Wednesday, May 20, 2015

The Silent Go-Karts

Sunday afternoons used to be so quiet. When I was a small boy growing up in rural England, I always knew it was a Sunday simply by stepping out of the back door. There was scarcely a sound from anywhere. There was hardly any traffic. No one really went anywhere, certainly not to work. The clincher, though, was the distant, monotonous droning of two-stroke engines emanating from a karting circuit in the next village (Figure 83.1). There would be crescendo followed by diminuendo, the sharp sound of gears changing, sudden deceleration into the hairpin bend and gradual acceleration after it. I could see the races with my ears.


Figure 83.1: The sound of Sunday many years ago

Copyright © 2015 Karting Magazine

That was forty-odd years ago. The kart meetings still take place. (I checked it out online.) The tranquillity which made me aware of them, though, is probably long gone. The ultimate reason is, by tortuous logic, usury (or high-interest lending). Allow me to make the connection.

Today, the whole world is hooked on debt. Whether it is government debt, commercial debt or personal/household debt, it can never be paid back. Debt expansion is the only way modern economies can grow, and it is entirely by design. Inevitably, the world has crossed the financial Rubicon, and the fallout from the eventual economic collapse will be severe. In the United Kingdom, for example, current debt interest exceeds the entire Defence budget. By extrapolation, in 2020, it will exceed the Education budget, and in 2025, that of the National Health Service. There is no averting it.

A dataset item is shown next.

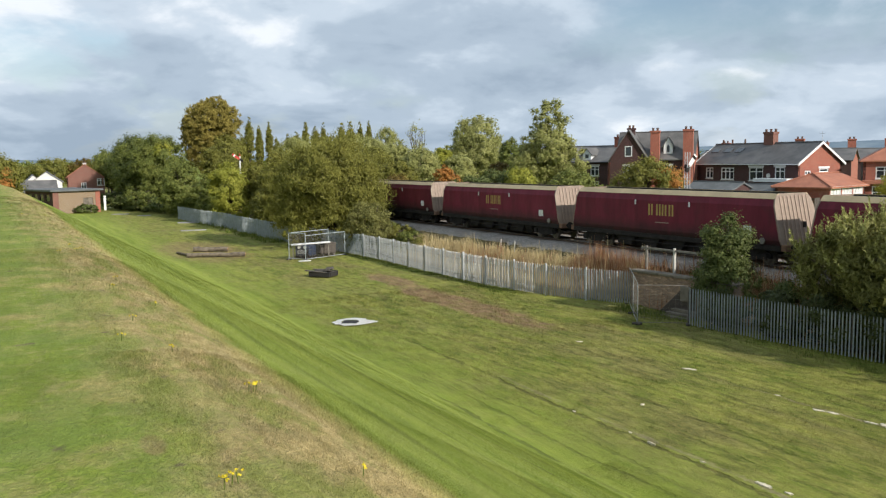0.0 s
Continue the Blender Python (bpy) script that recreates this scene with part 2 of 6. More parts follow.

If this disastrous scenario could possibly be avoided, human productivity – with finite resources, remember – would need to increase sharply and continually. We would have to produce more and more in a given amount of time, until we reached the stage of running as fast as possible just to stand still, rather like the Red Queen in Lewis Carroll’s Through The Looking Glass.

This nightmarish eventuality is upon us. The working world now operates seven days a week as a matter of routine. The introduction of Sunday working, with shops staying open, has provided us with an extra dose of time which prior to a generation ago we did not utilize. Forty years ago, when I was a young schoolboy, my own circumstances were considered unusual because my mother worked full-time. Most mothers did not; and yet, households still functioned satisfactorily, and absolute poverty was rare. In 2015, people’s lives have changed, but because that change has occurred gradually, we have been less aware of it. In the majority of modern households, both parents now work, but not out of choice: it is a necessity in order to meet either a huge mortgage/rent or the perpetual servicing of personal debt. We have all but arrived at a point where it is humanly impossible to ‘run’ any faster. We cannot manufacture more time. Nor can we service any additional debt. Checkmate.

How does this affect humanity? A balance of work, rest and play is our natural state of existence. In today’s complex, fast-paced society, this equilibrium is being savagely disrupted, and the stresses it imposes are unprecedented. There is a stark conflict between our frenetic 24/7 existence and a basic physiological need to switch off and rest.

Of course, there are many more factors than I have been able to outline in 600 words. The ‘Red Queen’ phenomenon, when applied to the modern economic structure, is undeniably complex. My main fear, however, is this: in time, the world’s peoples will wake up to the ghastly reality that their increasing efforts will surely prove futile, and that the social and economic system has nothing to offer (most of) them. What will be the overriding reaction when the masses feel they have nothing to lose?

In quiet, solitary moments, I can still hear the go-karts – but my children, sadly, never will.